His argument for this was that Thomas missing his voices means he can't be happy with being well so he finds reasons to be sick again. What he seems to miss is the crux of schizophrenia (in my opinion). Voices are a fixture of schizophrenia. Left untreated (and even sometimes treated) they run along in your brain all the time. Often they are cruel and abusive but sometimes, like Thomas' they are neutral and even amicable. Essentially a kind of skewed perception of this is that they "keep him company." So, if they are gone, his "friends" are gone. At least that's how I see it. He wouldn't miss them if they were cruel and abusive. So, I ask you, how is that a bad thing? How is that "wanting to be mentally ill"? Thomas is not looking to find his voices in any way, he was just answering a question I had asked him. He is not CHOOSING this at all.

At any rate, he went on to tell me that in the past, I have started to get better and when I did "my brain couldn't handle the quiet so it had to create reasons to be sick again." Again, so I CHOSE to "make myself sick" because I MISS being mentally ill?

Uh yeah...


The conversation went on and on like this with me arguing the absurdity of his line of thinking mostly just to defend Thomas and in the end he backed down mostly because he's not a fighter nor is he as quick on his feet as I am. I have years of academic education behind me not to mention years of personal experience so if you're going to get in the ring with me with your misinformed, uneducated way of thinking, I am lacing up my gloves, putting in my mouth guard and I'm going to come out swinging.

The problem here in my little family with my husband's way of thinking is that I think that this story is just one of millions out there like it. What gets me, and I pretty much believe this, isn't it also a form of "insanity" in and of itself to think like he does? I don't know. Perhaps my mother bear is out right now and I'm still smoldering about our earlier conversation.

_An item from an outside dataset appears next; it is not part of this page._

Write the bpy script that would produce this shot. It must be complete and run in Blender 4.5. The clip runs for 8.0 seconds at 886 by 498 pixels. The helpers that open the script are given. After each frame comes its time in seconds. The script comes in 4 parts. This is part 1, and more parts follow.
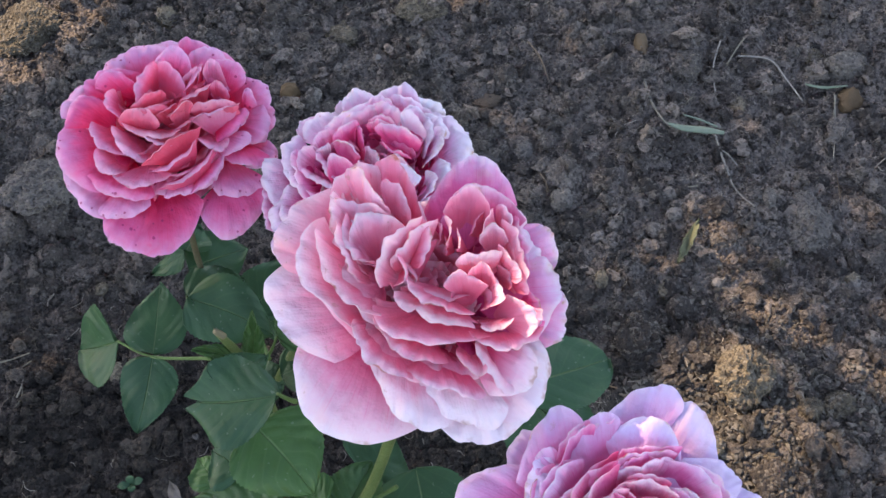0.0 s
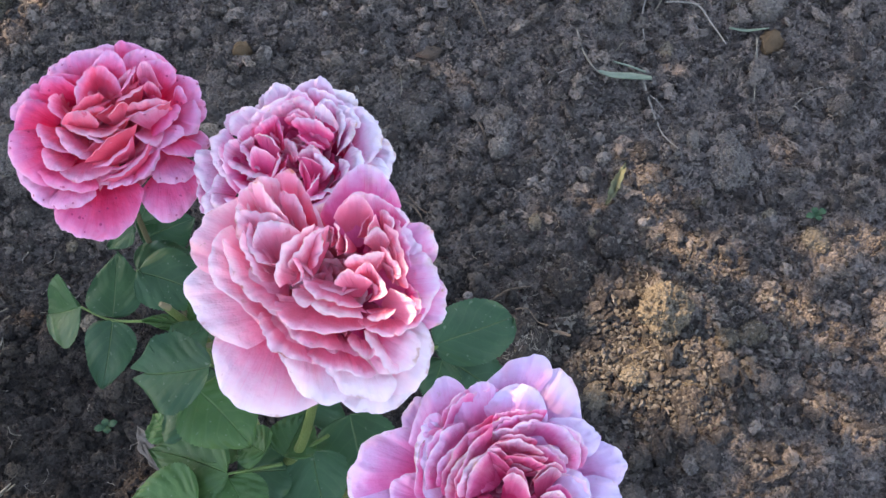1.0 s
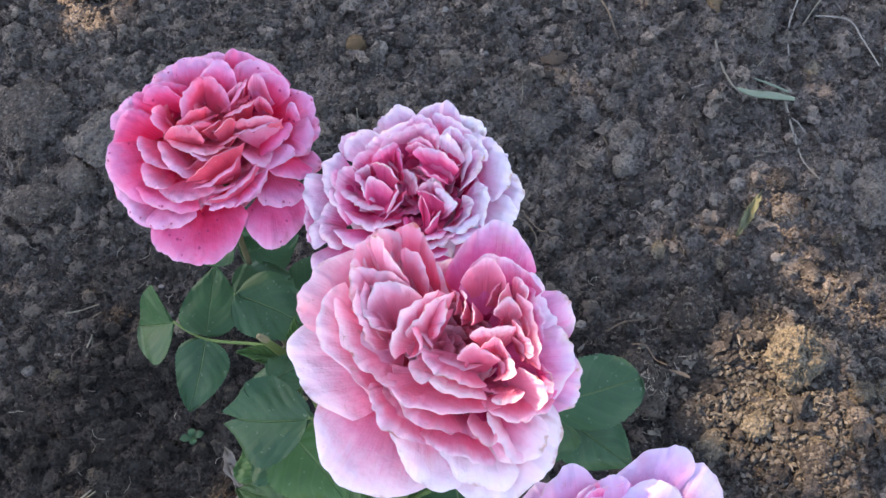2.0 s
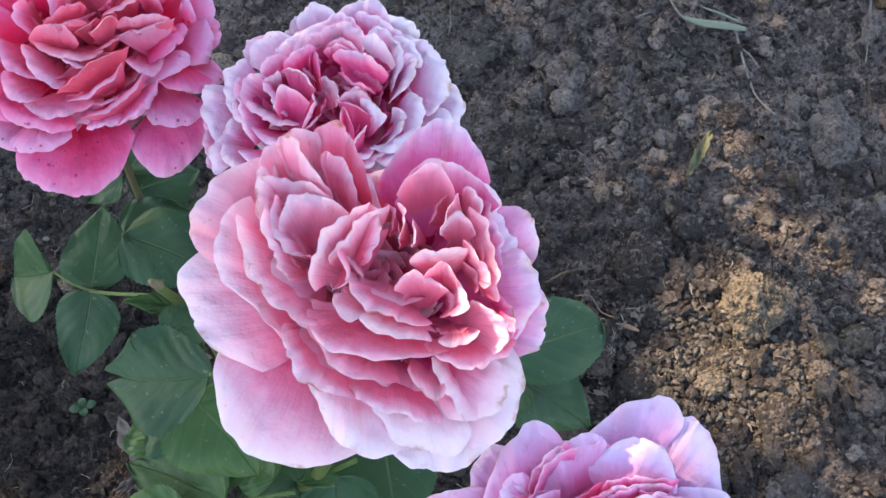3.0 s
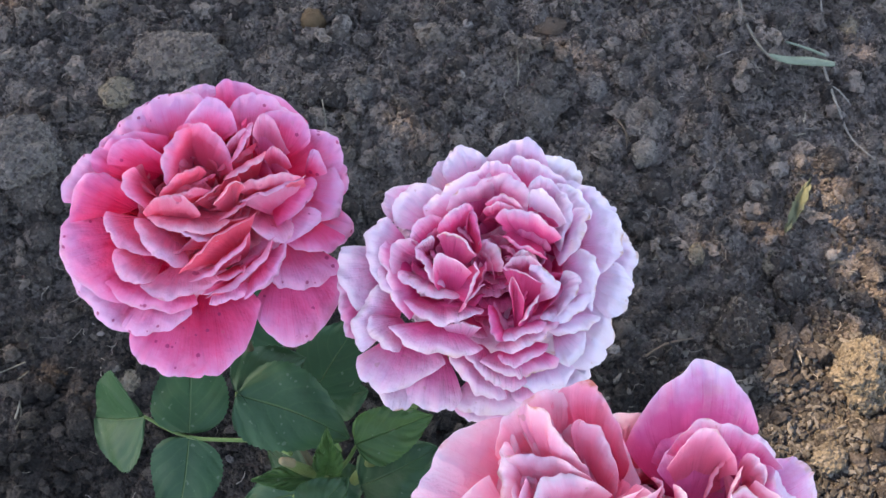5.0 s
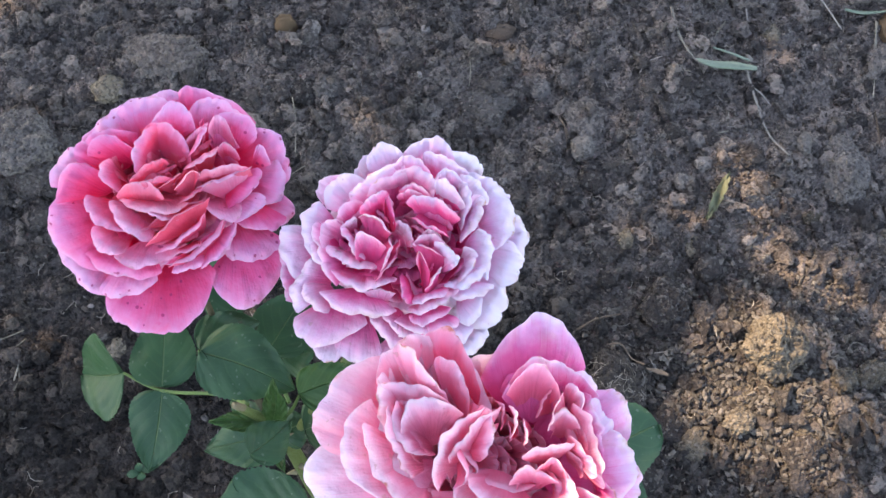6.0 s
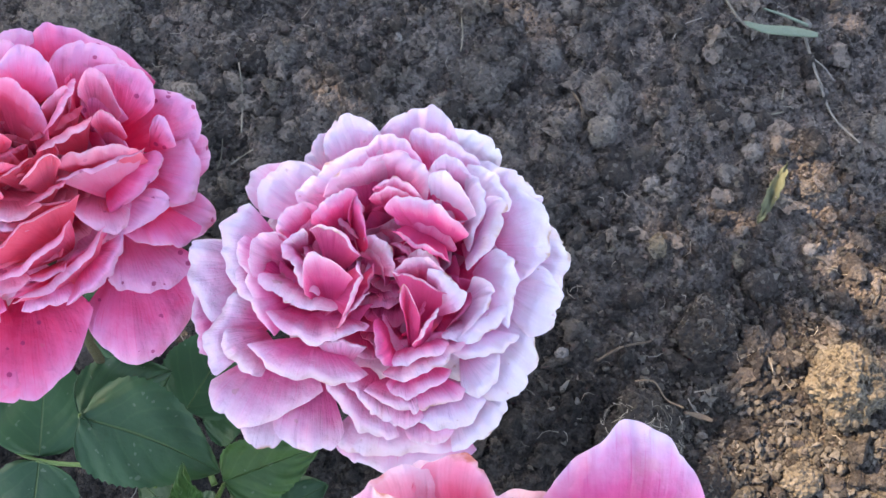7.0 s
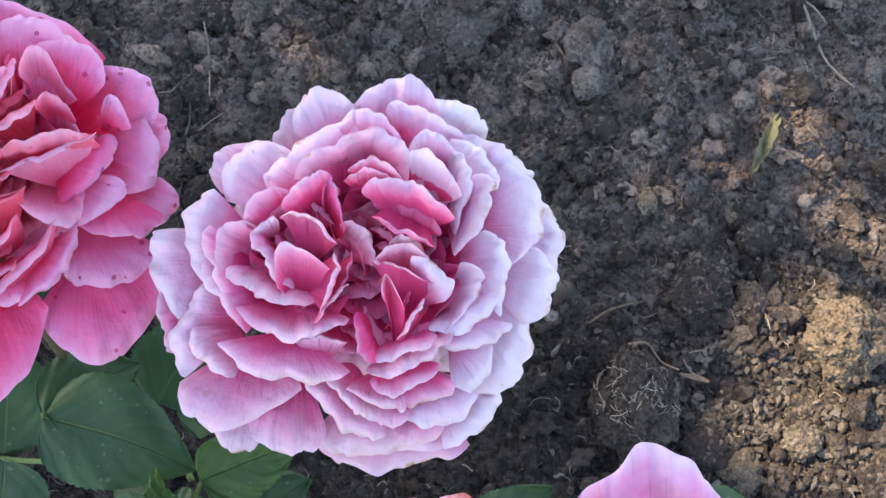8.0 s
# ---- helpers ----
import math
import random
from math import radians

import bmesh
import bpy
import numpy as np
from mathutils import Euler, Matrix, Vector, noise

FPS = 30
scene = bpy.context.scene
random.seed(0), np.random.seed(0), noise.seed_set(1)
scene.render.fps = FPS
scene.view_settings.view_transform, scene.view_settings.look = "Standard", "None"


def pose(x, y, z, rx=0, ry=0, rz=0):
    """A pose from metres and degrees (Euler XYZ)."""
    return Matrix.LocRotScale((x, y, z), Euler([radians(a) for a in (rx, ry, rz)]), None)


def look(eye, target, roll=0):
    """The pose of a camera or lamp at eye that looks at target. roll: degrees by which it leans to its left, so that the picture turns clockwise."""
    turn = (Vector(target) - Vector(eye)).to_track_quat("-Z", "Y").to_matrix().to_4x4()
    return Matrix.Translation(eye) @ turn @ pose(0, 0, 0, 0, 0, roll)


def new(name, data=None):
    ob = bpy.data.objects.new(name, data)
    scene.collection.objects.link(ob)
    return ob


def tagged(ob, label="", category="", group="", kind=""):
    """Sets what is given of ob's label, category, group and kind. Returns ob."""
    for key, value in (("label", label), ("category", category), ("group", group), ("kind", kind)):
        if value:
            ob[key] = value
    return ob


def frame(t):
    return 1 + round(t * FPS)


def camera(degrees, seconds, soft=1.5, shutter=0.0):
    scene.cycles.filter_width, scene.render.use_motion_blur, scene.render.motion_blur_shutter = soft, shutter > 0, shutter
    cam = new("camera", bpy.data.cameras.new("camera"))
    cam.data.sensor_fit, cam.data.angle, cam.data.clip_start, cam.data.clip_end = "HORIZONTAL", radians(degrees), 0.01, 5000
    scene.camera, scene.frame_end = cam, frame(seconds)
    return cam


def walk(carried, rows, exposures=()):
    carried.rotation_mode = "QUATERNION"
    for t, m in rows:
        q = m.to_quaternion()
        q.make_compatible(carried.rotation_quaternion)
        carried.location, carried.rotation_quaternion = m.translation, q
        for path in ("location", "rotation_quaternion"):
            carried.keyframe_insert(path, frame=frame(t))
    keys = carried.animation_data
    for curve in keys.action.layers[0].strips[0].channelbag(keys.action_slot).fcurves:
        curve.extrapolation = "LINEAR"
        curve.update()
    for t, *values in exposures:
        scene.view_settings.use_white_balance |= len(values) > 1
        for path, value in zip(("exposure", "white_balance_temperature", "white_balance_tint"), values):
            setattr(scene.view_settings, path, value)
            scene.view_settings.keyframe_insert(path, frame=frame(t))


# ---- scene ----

In the end though, it's attitudes like this, spoken words like this, arguments like we had this morning that mirror what's happening in society as a whole. If my "average, ordinary, Joe" husband thinks like this and he LIVES with us, in my opinion it stands to reason that there are many more out there like him. Needless to say, in this family it upsets the balance. The understanding that both Thomas and I so desperately need is absent from our family and we find ourselves, in our own little microcosm, fighting a battle that so many people fight around the world in an attempt to help others understand the experience of mental illness. Undoubtedly I love my husband. We have been together 14 years but it's his attitude about mental illness that causes problems for us. In my home, in a place where Thomas and I should feel safe, we live with what society as a whole lives with and it makes for some unrest every now and then. I'll keep up my education process with him but changing such a pervasive attitude won't be easy.